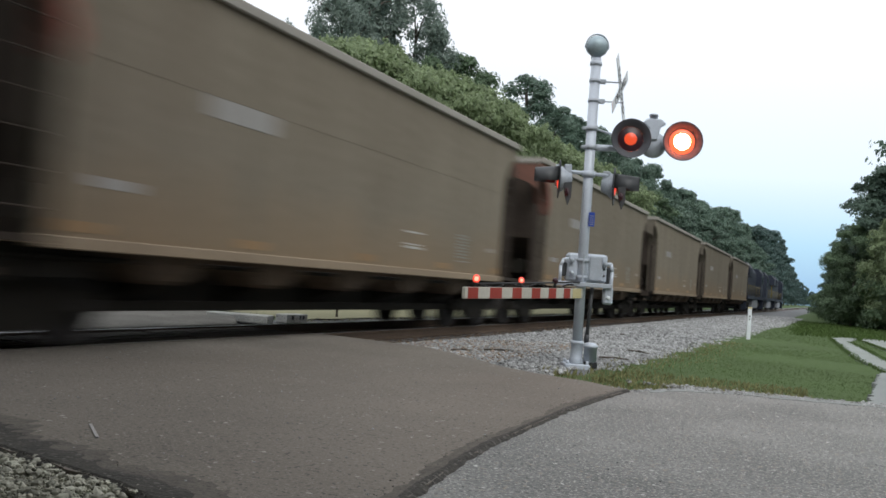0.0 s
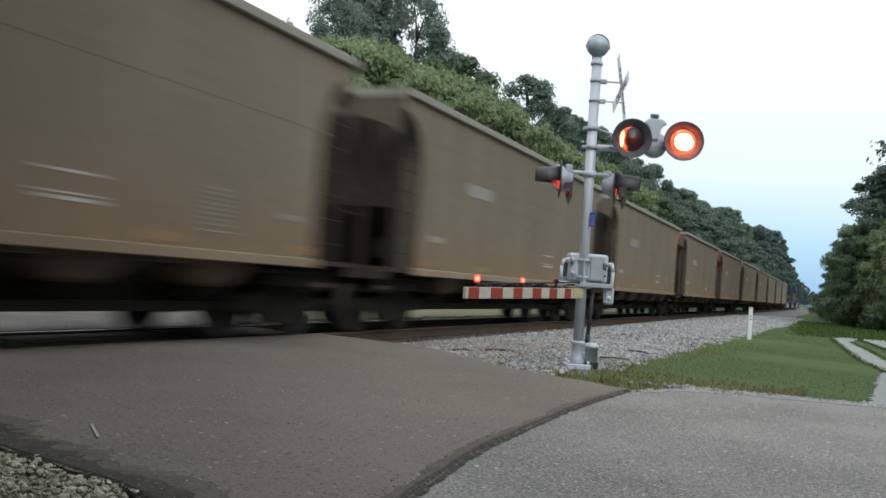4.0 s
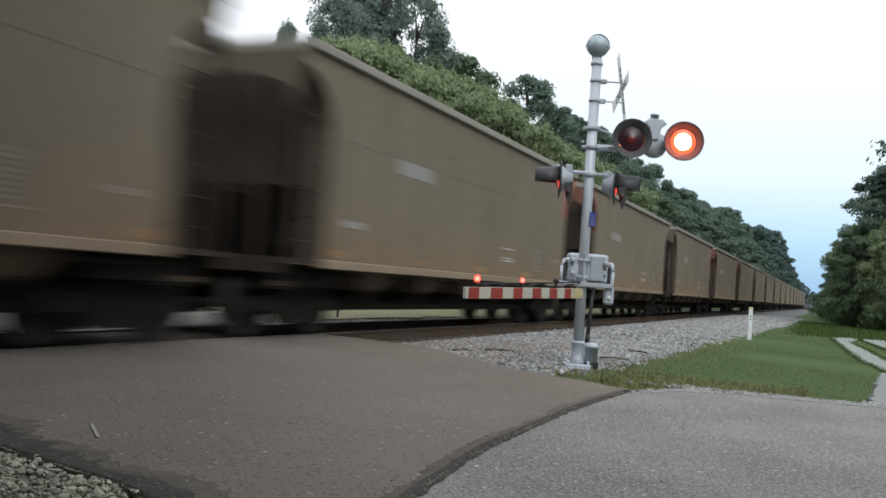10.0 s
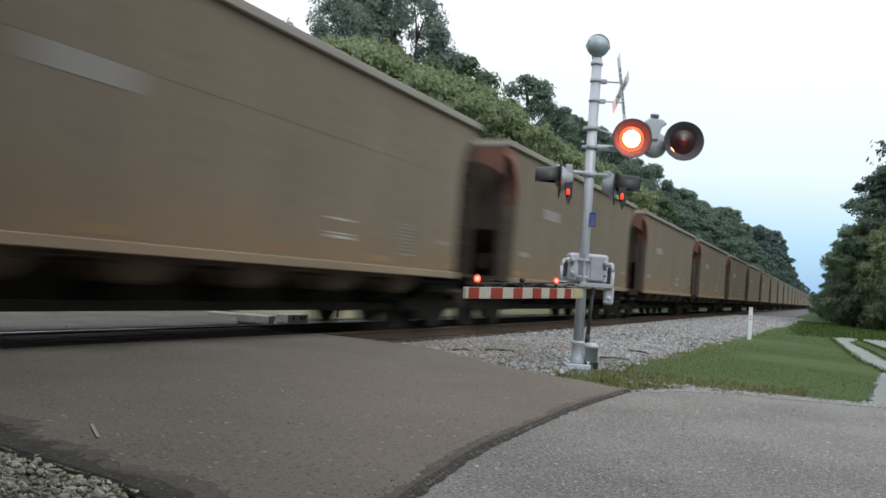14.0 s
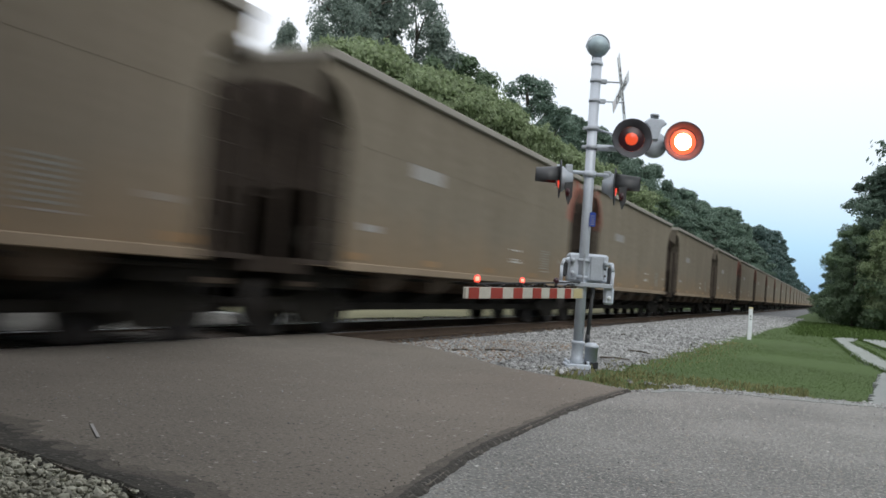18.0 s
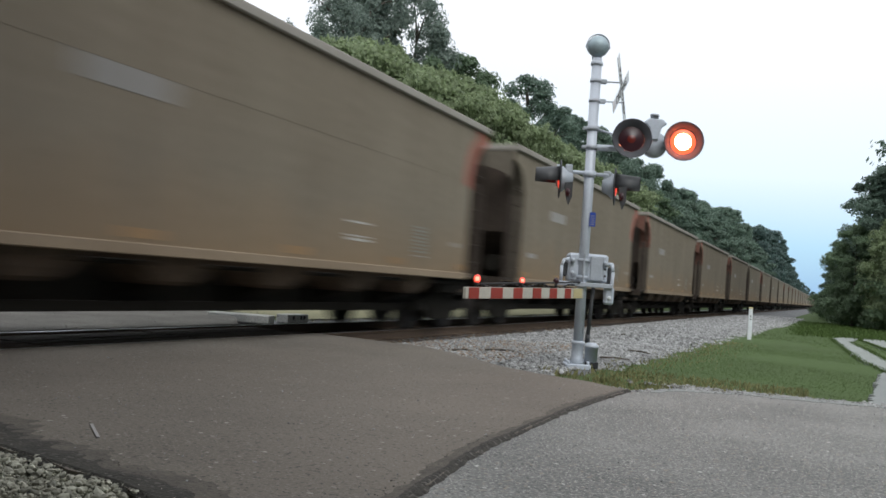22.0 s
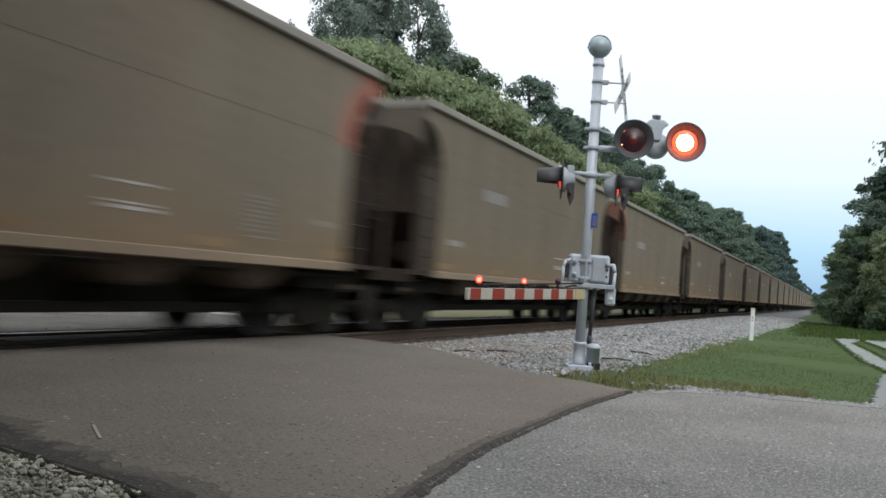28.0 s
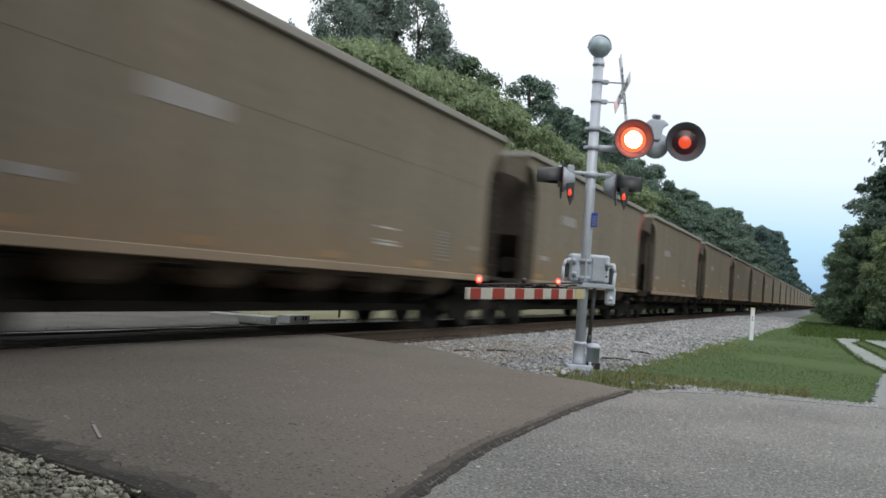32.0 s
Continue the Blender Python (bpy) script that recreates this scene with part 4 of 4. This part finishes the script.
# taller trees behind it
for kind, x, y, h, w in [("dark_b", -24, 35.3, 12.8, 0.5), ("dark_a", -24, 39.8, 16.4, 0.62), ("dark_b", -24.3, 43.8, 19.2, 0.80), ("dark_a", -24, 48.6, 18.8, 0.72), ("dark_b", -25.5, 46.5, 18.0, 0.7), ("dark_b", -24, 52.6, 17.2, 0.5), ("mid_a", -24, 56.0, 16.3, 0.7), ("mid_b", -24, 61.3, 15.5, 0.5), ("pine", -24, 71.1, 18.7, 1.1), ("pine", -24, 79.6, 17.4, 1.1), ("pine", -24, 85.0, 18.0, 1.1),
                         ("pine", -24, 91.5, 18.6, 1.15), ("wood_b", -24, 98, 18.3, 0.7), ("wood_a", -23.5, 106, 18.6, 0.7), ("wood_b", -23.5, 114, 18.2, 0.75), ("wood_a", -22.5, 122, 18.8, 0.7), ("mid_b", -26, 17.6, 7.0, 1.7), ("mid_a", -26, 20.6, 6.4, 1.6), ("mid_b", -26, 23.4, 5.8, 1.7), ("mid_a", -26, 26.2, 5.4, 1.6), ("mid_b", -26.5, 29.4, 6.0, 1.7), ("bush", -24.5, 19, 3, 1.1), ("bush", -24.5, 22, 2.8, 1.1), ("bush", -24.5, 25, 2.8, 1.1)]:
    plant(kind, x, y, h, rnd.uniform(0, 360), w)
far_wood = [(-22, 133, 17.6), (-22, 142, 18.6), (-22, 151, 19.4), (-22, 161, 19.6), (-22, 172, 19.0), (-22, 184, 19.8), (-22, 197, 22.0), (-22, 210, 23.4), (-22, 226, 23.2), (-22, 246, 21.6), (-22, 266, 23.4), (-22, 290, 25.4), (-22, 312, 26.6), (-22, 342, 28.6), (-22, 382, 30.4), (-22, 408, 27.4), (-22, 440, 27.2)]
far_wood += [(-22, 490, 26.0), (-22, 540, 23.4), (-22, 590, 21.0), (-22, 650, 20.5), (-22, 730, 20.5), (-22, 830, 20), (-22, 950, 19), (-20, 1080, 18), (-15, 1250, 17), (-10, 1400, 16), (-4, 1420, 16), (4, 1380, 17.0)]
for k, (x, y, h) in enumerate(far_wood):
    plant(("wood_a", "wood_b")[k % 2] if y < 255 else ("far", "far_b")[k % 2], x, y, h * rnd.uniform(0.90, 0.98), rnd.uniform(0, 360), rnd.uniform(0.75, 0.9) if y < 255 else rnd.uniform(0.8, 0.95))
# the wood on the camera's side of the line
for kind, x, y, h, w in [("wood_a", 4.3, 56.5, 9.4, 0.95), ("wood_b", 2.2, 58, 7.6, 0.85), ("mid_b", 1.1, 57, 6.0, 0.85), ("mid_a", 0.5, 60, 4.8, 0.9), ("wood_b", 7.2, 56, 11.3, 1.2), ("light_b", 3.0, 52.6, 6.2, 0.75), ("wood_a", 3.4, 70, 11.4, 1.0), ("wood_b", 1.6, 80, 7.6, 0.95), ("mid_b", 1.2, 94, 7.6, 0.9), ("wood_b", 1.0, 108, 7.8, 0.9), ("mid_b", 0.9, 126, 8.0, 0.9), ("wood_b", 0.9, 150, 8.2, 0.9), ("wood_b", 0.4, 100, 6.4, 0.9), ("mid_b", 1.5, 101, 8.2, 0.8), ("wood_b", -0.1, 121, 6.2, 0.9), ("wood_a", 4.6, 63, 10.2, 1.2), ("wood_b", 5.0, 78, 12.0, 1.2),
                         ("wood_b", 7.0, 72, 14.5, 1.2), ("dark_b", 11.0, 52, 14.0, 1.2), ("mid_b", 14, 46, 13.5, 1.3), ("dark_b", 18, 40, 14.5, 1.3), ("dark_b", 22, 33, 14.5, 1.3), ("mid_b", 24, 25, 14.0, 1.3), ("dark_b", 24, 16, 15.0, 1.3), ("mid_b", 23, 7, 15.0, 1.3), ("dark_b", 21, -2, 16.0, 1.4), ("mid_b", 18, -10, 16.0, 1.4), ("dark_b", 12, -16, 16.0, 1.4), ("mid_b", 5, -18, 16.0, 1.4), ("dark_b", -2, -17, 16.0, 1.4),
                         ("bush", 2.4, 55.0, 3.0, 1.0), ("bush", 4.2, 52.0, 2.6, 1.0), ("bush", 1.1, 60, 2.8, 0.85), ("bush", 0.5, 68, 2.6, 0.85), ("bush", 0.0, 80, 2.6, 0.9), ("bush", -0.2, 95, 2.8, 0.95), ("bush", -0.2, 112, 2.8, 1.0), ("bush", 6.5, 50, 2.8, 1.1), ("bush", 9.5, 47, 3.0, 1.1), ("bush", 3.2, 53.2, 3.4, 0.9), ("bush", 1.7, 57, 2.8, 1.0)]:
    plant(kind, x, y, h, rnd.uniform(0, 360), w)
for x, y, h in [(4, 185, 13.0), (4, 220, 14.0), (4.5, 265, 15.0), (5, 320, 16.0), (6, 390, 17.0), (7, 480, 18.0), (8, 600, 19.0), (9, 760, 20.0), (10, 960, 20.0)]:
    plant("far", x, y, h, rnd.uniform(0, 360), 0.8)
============
Copy the data exactly. Any picture it contains is to be omitted.

# [EXERCISE OUTPUT]
0.0 s
4.0 s
10.0 s
14.0 s
18.0 s
22.0 s
28.0 s
32.0 s
Continue the Blender Python (bpy) script that recreates this scene with part 4 of 4. This part finishes the script.
# taller trees behind it
for kind, x, y, h, w in [("dark_b", -24, 35.3, 12.8, 0.5), ("dark_a", -24, 39.8, 16.4, 0.62), ("dark_b", -24.3, 43.8, 19.2, 0.80), ("dark_a", -24, 48.6, 18.8, 0.72), ("dark_b", -25.5, 46.5, 18.0, 0.7), ("dark_b", -24, 52.6, 17.2, 0.5), ("mid_a", -24, 56.0, 16.3, 0.7), ("mid_b", -24, 61.3, 15.5, 0.5), ("pine", -24, 71.1, 18.7, 1.1), ("pine", -24, 79.6, 17.4, 1.1), ("pine", -24, 85.0, 18.0, 1.1),
                         ("pine", -24, 91.5, 18.6, 1.15), ("wood_b", -24, 98, 18.3, 0.7), ("wood_a", -23.5, 106, 18.6, 0.7), ("wood_b", -23.5, 114, 18.2, 0.75), ("wood_a", -22.5, 122, 18.8, 0.7), ("mid_b", -26, 17.6, 7.0, 1.7), ("mid_a", -26, 20.6, 6.4, 1.6), ("mid_b", -26, 23.4, 5.8, 1.7), ("mid_a", -26, 26.2, 5.4, 1.6), ("mid_b", -26.5, 29.4, 6.0, 1.7), ("bush", -24.5, 19, 3, 1.1), ("bush", -24.5, 22, 2.8, 1.1), ("bush", -24.5, 25, 2.8, 1.1)]:
    plant(kind, x, y, h, rnd.uniform(0, 360), w)
far_wood = [(-22, 133, 17.6), (-22, 142, 18.6), (-22, 151, 19.4), (-22, 161, 19.6), (-22, 172, 19.0), (-22, 184, 19.8), (-22, 197, 22.0), (-22, 210, 23.4), (-22, 226, 23.2), (-22, 246, 21.6), (-22, 266, 23.4), (-22, 290, 25.4), (-22, 312, 26.6), (-22, 342, 28.6), (-22, 382, 30.4), (-22, 408, 27.4), (-22, 440, 27.2)]
far_wood += [(-22, 490, 26.0), (-22, 540, 23.4), (-22, 590, 21.0), (-22, 650, 20.5), (-22, 730, 20.5), (-22, 830, 20), (-22, 950, 19), (-20, 1080, 18), (-15, 1250, 17), (-10, 1400, 16), (-4, 1420, 16), (4, 1380, 17.0)]
for k, (x, y, h) in enumerate(far_wood):
    plant(("wood_a", "wood_b")[k % 2] if y < 255 else ("far", "far_b")[k % 2], x, y, h * rnd.uniform(0.90, 0.98), rnd.uniform(0, 360), rnd.uniform(0.75, 0.9) if y < 255 else rnd.uniform(0.8, 0.95))
# the wood on the camera's side of the line
for kind, x, y, h, w in [("wood_a", 4.3, 56.5, 9.4, 0.95), ("wood_b", 2.2, 58, 7.6, 0.85), ("mid_b", 1.1, 57, 6.0, 0.85), ("mid_a", 0.5, 60, 4.8, 0.9), ("wood_b", 7.2, 56, 11.3, 1.2), ("light_b", 3.0, 52.6, 6.2, 0.75), ("wood_a", 3.4, 70, 11.4, 1.0), ("wood_b", 1.6, 80, 7.6, 0.95), ("mid_b", 1.2, 94, 7.6, 0.9), ("wood_b", 1.0, 108, 7.8, 0.9), ("mid_b", 0.9, 126, 8.0, 0.9), ("wood_b", 0.9, 150, 8.2, 0.9), ("wood_b", 0.4, 100, 6.4, 0.9), ("mid_b", 1.5, 101, 8.2, 0.8), ("wood_b", -0.1, 121, 6.2, 0.9), ("wood_a", 4.6, 63, 10.2, 1.2), ("wood_b", 5.0, 78, 12.0, 1.2),
                         ("wood_b", 7.0, 72, 14.5, 1.2), ("dark_b", 11.0, 52, 14.0, 1.2), ("mid_b", 14, 46, 13.5, 1.3), ("dark_b", 18, 40, 14.5, 1.3), ("dark_b", 22, 33, 14.5, 1.3), ("mid_b", 24, 25, 14.0, 1.3), ("dark_b", 24, 16, 15.0, 1.3), ("mid_b", 23, 7, 15.0, 1.3), ("dark_b", 21, -2, 16.0, 1.4), ("mid_b", 18, -10, 16.0, 1.4), ("dark_b", 12, -16, 16.0, 1.4), ("mid_b", 5, -18, 16.0, 1.4), ("dark_b", -2, -17, 16.0, 1.4),
                         ("bush", 2.4, 55.0, 3.0, 1.0), ("bush", 4.2, 52.0, 2.6, 1.0), ("bush", 1.1, 60, 2.8, 0.85), ("bush", 0.5, 68, 2.6, 0.85), ("bush", 0.0, 80, 2.6, 0.9), ("bush", -0.2, 95, 2.8, 0.95), ("bush", -0.2, 112, 2.8, 1.0), ("bush", 6.5, 50, 2.8, 1.1), ("bush", 9.5, 47, 3.0, 1.1), ("bush", 3.2, 53.2, 3.4, 0.9), ("bush", 1.7, 57, 2.8, 1.0)]:
    plant(kind, x, y, h, rnd.uniform(0, 360), w)
for x, y, h in [(4, 185, 13.0), (4, 220, 14.0), (4.5, 265, 15.0), (5, 320, 16.0), (6, 390, 17.0), (7, 480, 18.0), (8, 600, 19.0), (9, 760, 20.0), (10, 960, 20.0)]:
    plant("far", x, y, h, rnd.uniform(0, 360), 0.8)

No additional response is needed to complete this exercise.